Writers tear down walls. Writers forge a way for truth to imprint itself on eternity. The act of slinging words on paper in answer to your calling is, in fact, your (m)other tongue.
Free writing is proof of identity. How? You have nothing to prove to anyone. Yet, your reader will come to know you better by what comes out of you in those five endless minutes.
Freewriting exercises are an incredible way to stay disciplined in your (m)other tongue. They conjure up feelings you may not think you had. They bring to light tiny syllables hidden in the recesses of your mind as you’ve taken in all the good Lord made.
When I joined the Five Minute Friday community, I feared I wouldn’t have anything to write. Some word prompts terrify me. What helps me be effective in five minutes?
I think back on the times I had 2 seconds to prove I was worthy to come back home.
Five minutes is a blessing. How do you make the most out of your five-minute free write? Here are some tips.
Who are you
Who you are is from where you write. What do you bring to the table?
Take a breath
I’ve received a lot of advice on free writes. The main one is, don’t stop writing. Don’t let your pen come up off the paper. For a person with already scattered thoughts, who needs a moment to focus, this is bad advice. I always take a few seconds to think on a prompt.
My friend Kate has this great advice:
“When writing a five-minute free write, I think some people tend to panic and think that they’re not allowed to give any thought whatsoever to their post before they start the clock. In my opinion, writers can think about it for as long as they’d like, so long as they actually write! There’s nothing wrong with learning the prompt, sleeping on it, waking up with it in the morning, and pondering it in the shower before setting fingertips to keyboard. Personally, I try to have at least some idea of how I’d like to begin and how I’d like to end before I start writing. I think a strong first impression and a memorable ending are important components.

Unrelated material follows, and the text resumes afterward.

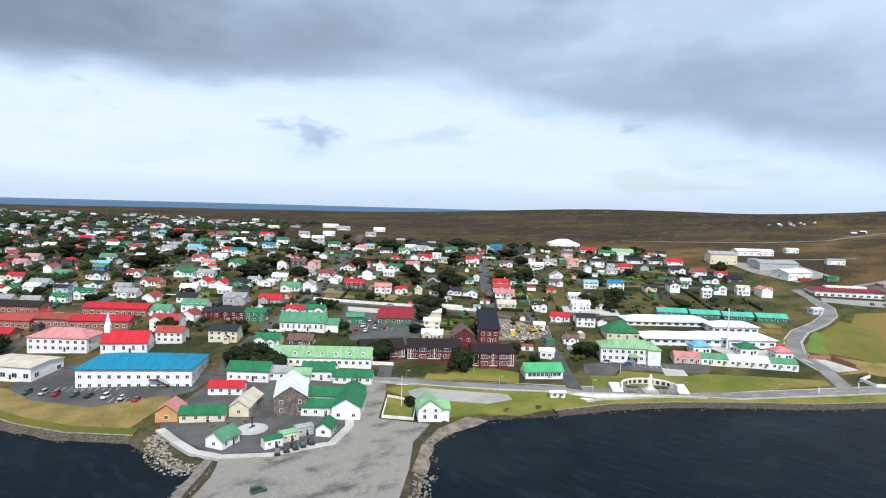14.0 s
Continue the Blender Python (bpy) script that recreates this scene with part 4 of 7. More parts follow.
def revetment(points, inner, name, label, verge, grass):
    """A rough sloping bank of rock from the water up to the edge of the lawn, with a pale kerb on top."""
    rng = random.Random(len(points))
    sides = along(points, 2.5)
    mid = sides[len(sides) // 2]
    way = 1 if shore_distance(np.array([mid[0] + 6 * mid[2]]), np.array([mid[1] + 6 * mid[3]]), SOUTH)[0] > shore_distance(np.array([mid[0] - 6 * mid[2]]), np.array([mid[1] - 6 * mid[3]]), SOUTH)[0] else -1
    verts, faces, cap, tops, strip, turf = [], [], [], [], [], []
    for x, y, nx, ny in sides:
        nx, ny = nx * way, ny * way
        for off, z in ((-3.6, -0.7), (-2.0, 0.12), (-0.8, 0.5), (0.5, 0.95), (inner, 1.36), (inner + 0.3, 0.6)):
            j = 0.0 if off >= inner else 1.0
            verts.append((x + nx * (off + j * rng.uniform(-0.35, 0.35)), y + ny * (off + j * rng.uniform(-0.35, 0.35)), z + j * rng.uniform(-0.28, 0.28)))
        for off, z in ((inner - 0.1, 1.0), (inner - 0.1, 1.48), (inner + 0.5, 1.48), (inner + 0.5, 1.0)):
            cap.append((x + nx * off, y + ny * off, z))
        for off, z in ((inner + 0.5, 1.42), (inner + verge, 2.2), (inner + verge, 0.6)):
            strip.append((x + nx * off, y + ny * off, z))
    for k in range(len(sides) - 1):
        faces += [(6 * k + j, 6 * k + j + 1, 6 * k + j + 7, 6 * k + j + 6) for j in range(5)]
        tops += [(4 * k + j, 4 * k + j + 1, 4 * k + j + 5, 4 * k + j + 4) for j in range(3)]
        turf += [(3 * k + j, 3 * k + j + 1, 3 * k + j + 4, 3 * k + j + 3) for j in range(2)]
    bank = tagged(mesh_object(name, verts, faces, DARK_STONE), label, "sea wall", kind="structure")
    kerb = mesh_object("kerb", cap, tops, STONE)
    kerb.parent = bank
    edge = mesh_object("grass_edge", strip, turf, grass)
    edge.parent = bank
    return bank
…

Granted, what ends up on the screen is not always what was in my head originally, but that’s all part of the fun.”
For 16 free writing tips, click here.
Take advantage of sweet spots
Are you in a shift change? Hope you put your pen in your pocket. Grab a napkin.
Sweet spots also come in the form of dead air space. For example, are you up at 4:00 a.m. and the house is absolutely quiet? After prayer and scripture, grab a pen. Do you have 10 minutes before bedtime to relax? Meditate for 5 minutes and write for the last 5 minutes. The more you practice impromptu writing, the easier it is to let your life flow out in a free write.
Say it out loud
If you’re with a group of people this may not work. If you are alone, read your words back to yourself as you type or write. I call this the mad scientist style of writing. I prefer this method 80% of the time. When I started doing this, my typing finally caught up to my reading out loud. This helped the words make more sense as I strung them along.

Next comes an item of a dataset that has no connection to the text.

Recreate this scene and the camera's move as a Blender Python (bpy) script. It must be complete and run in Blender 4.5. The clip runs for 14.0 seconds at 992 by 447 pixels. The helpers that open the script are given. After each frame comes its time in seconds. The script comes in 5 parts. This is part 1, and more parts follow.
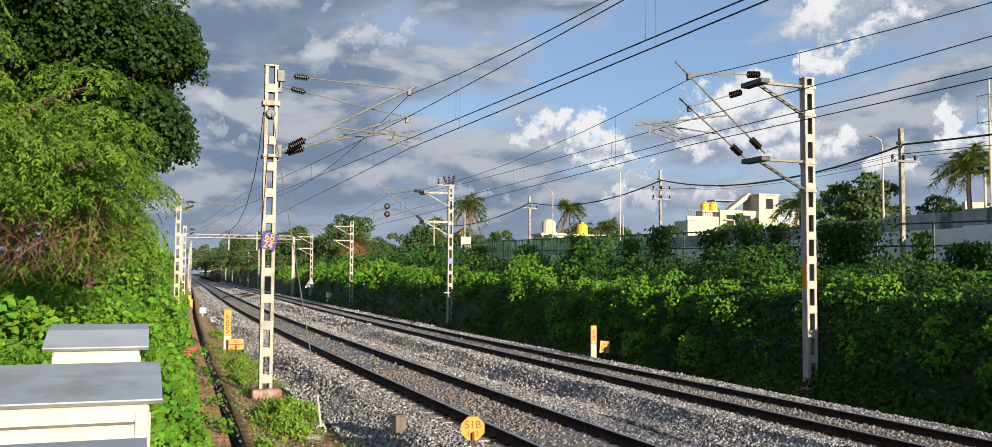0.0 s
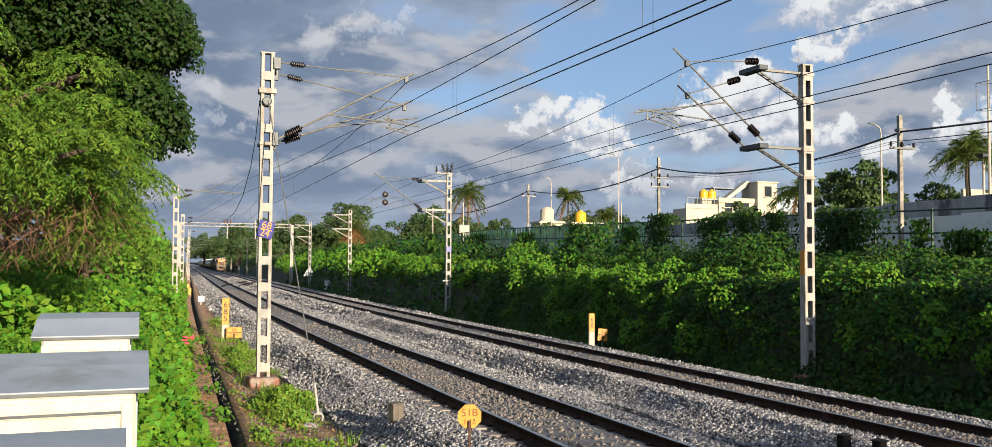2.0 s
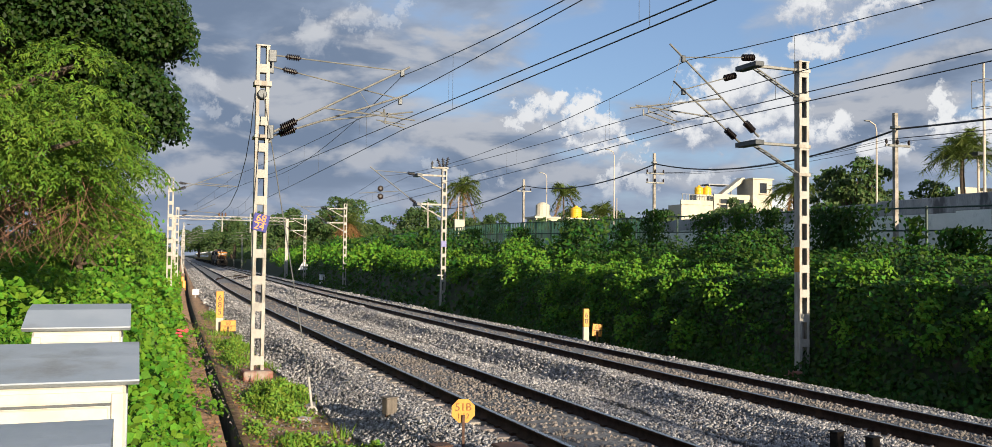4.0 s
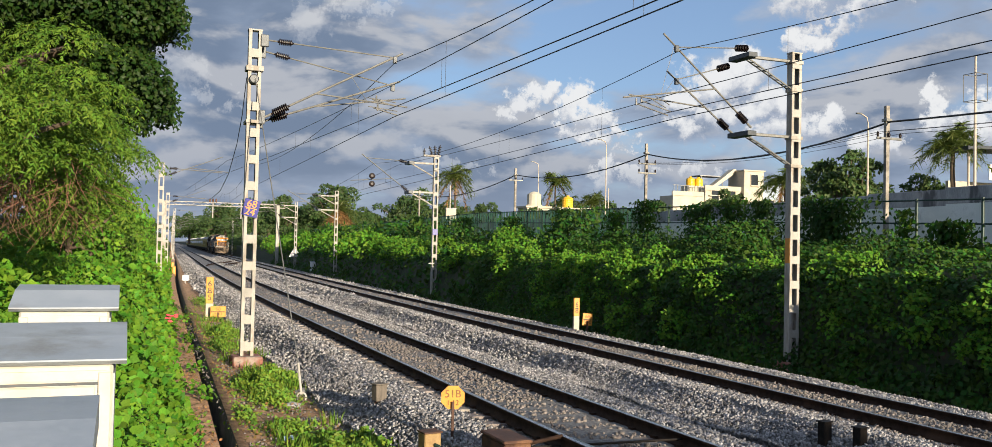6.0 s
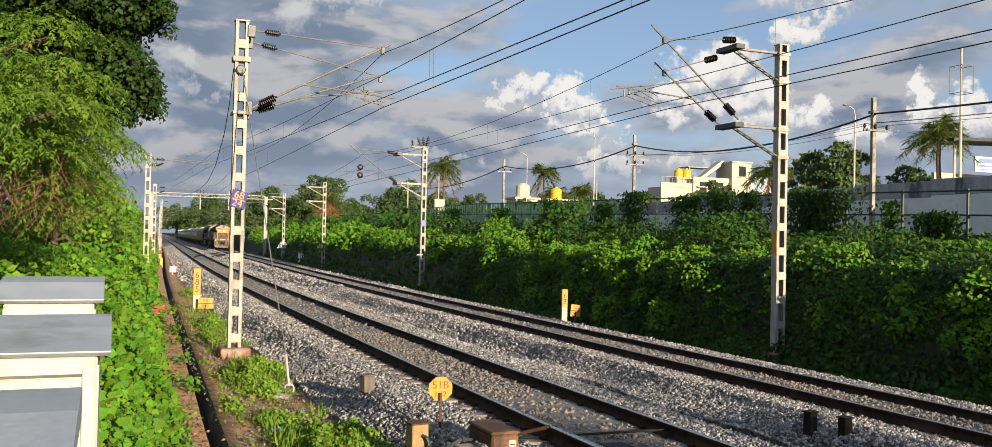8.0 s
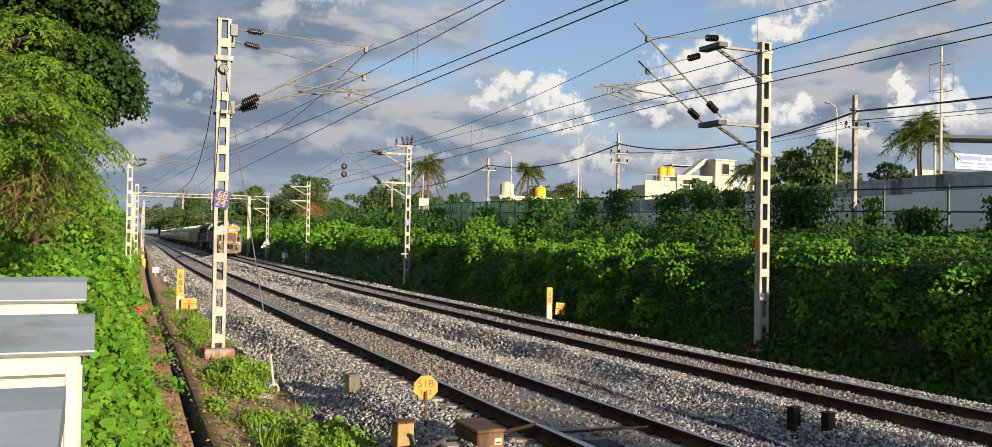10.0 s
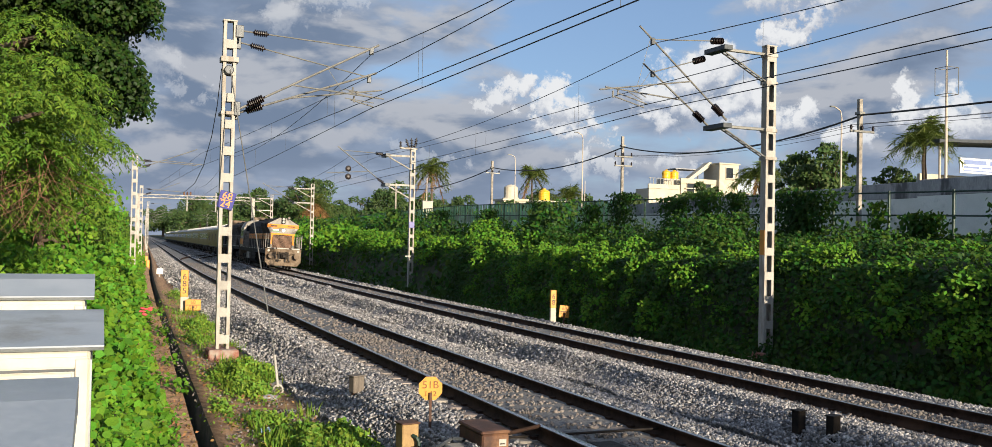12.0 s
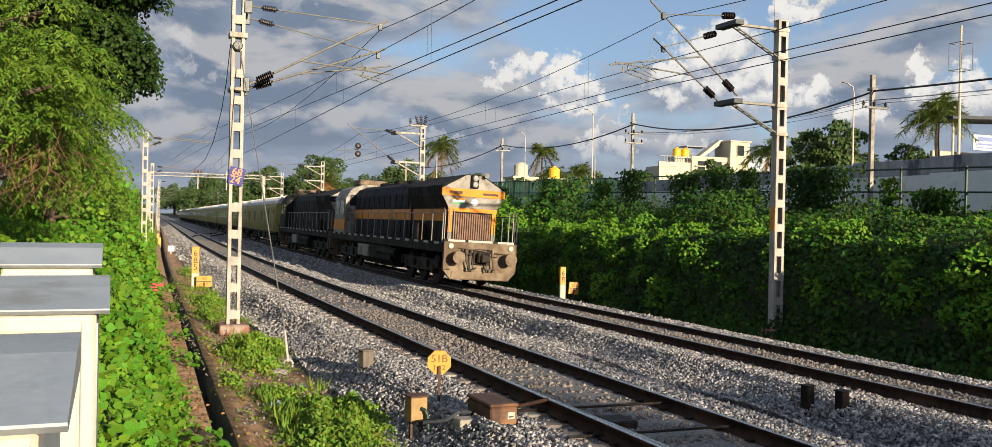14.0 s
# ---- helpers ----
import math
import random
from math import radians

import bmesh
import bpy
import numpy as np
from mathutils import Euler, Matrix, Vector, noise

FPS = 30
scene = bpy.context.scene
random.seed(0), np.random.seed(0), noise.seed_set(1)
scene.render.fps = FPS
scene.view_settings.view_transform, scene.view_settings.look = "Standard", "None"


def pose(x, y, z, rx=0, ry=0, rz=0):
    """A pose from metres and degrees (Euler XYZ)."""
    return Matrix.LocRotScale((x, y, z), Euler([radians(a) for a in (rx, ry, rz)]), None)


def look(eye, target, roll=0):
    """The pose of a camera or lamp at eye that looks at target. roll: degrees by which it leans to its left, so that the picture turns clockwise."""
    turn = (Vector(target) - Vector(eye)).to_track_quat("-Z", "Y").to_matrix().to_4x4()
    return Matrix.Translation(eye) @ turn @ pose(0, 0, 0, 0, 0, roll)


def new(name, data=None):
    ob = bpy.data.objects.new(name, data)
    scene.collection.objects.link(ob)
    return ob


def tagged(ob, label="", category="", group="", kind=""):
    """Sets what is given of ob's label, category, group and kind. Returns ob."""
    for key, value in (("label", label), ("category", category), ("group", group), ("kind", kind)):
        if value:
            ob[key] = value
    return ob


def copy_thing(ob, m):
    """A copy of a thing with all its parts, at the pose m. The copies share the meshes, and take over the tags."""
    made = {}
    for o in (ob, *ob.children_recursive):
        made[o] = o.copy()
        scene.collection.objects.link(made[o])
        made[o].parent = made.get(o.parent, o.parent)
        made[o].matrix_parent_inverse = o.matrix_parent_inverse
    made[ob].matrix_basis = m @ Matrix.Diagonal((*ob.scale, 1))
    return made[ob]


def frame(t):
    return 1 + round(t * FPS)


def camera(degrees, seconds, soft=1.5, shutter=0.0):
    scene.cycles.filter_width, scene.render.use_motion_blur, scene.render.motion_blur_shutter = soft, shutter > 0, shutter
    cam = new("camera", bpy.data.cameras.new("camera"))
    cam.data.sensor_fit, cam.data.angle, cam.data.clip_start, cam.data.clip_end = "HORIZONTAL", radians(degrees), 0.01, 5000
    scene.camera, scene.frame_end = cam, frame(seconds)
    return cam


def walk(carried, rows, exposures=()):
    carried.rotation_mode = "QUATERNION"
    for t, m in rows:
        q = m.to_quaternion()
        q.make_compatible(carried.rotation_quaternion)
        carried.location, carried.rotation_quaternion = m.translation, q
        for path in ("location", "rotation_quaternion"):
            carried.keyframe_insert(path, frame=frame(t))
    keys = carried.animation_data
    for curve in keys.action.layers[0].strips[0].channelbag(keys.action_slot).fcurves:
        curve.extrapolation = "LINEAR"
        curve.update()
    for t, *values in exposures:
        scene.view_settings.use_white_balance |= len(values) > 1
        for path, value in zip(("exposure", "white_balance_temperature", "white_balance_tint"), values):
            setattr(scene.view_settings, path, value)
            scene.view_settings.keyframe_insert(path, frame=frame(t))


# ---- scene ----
cam = camera(56.15, 14.0, soft=0.6)
ROWS = [
    (0.0, -5.999, -0.053, 2.355, 20.79, 3.22, 0.37), (0.5, -5.991, -0.031, 2.345, 20.71, 2.94, 0.55),
    (1.0, -5.962, -0.004, 2.355, 20.77, 2.68, 0.52), (1.5, -5.952, -0.013, 2.355, 20.89, 2.49, 0.44),
    (2.0, -5.953, -0.017, 2.351, 20.87, 2.49, 0.27), (2.5, -5.950, -0.013, 2.351, 20.94, 2.36, 0.36),
    (3.0, -5.947, -0.002, 2.350, 21.00, 2.31, 0.45), (5.5, -5.932, 0.011, 2.324, 21.52, 1.74, 1.07),
    (6.0, -5.933, 0.024, 2.318, 21.70, 1.53, 1.22), (6.5, -5.934, 0.002, 2.320, 21.85, 1.35, 1.36),
    (7.0, -5.926, 0.007, 2.323, 22.01, 1.29, 1.36), (7.5, -5.916, 0.003, 2.319, 22.19, 1.21, 1.12),
    (8.0, -5.923, 0.012, 2.320, 22.41, 1.01, 1.20), (10.5, -5.927, 0.001, 2.312, 23.44, 1.00, 0.84),
    (11.0, -5.933, -0.020, 2.310, 23.35, 1.22, 0.80), (11.5, -5.943, -0.018, 2.303, 23.26, 1.34, 0.95),
    (12.0, -5.946, 0.018, 2.289, 23.15, 1.14, 1.13), (12.5, -5.948, 0.015, 2.286, 23.00, 0.92, 1.23),
    (13.0, -5.941, 0.026, 2.281, 22.84, 0.67, 1.17), (13.5, -5.931, 0.031, 2.245, 22.69, 0.32, 1.19),
    (14.0, -5.921, 0.023, 2.238, 22.55, -0.21, 1.15)]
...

I don’t usually type my free write. I write it out on paper before typing it out into a blogpost. The definition of longhand is “ordinary writing” and I disagree. Longhand is profound and visceral. To watch words culminate from loops and lines and dots and curves to a word is profound. It’s a method we’ve abandoned because typing is faster. What if you wrote enough that either typing or writing would burn the same amount of time? Practice.
Have a growth mindset
Every piece of writing should grow you. How is your free writing growing you? Is it a bunch of words strung together because they sounded good? Or is it a morphing of words which bloom you spiritually or culturally? There is plenty to learn about writing. I am a forever student of the craft. I hope that it’s growing me as a person because it is my calling. Best is not in my vocabulary but better is.
Be okay with putting it away
When the alarm chimes that five minutes is up, abide. Coherent thoughts may finally be coming together after five minutes but this is a free writing session, not an essay session. Allot more time in your day for those sessions. Learn to wrap it up right where you are in five minutes. Train your brain to get fired up way sooner than at the 4 minutes and 45 seconds mark.
This is hard for people who crave control. Learn to give it up at exactly five minutes. Oh, but I was just getting started. Try again tomorrow. What if those thoughts are not there tomorrow? They might not. These five-minute sessions prepare you for the larger task of writing for a long, thought out piece.
Next time you sit down to write a blogpost, essay, or article (maybe even a chapter), it won’t take an hour to get going. Guess what? It will take five minutes.
I hope these tips help improve your five-minute free write sessions. I write for five minutes each Friday. I recommend writing each day. But, if you only have five minutes on Fridays, please take advantage of those sweet spots.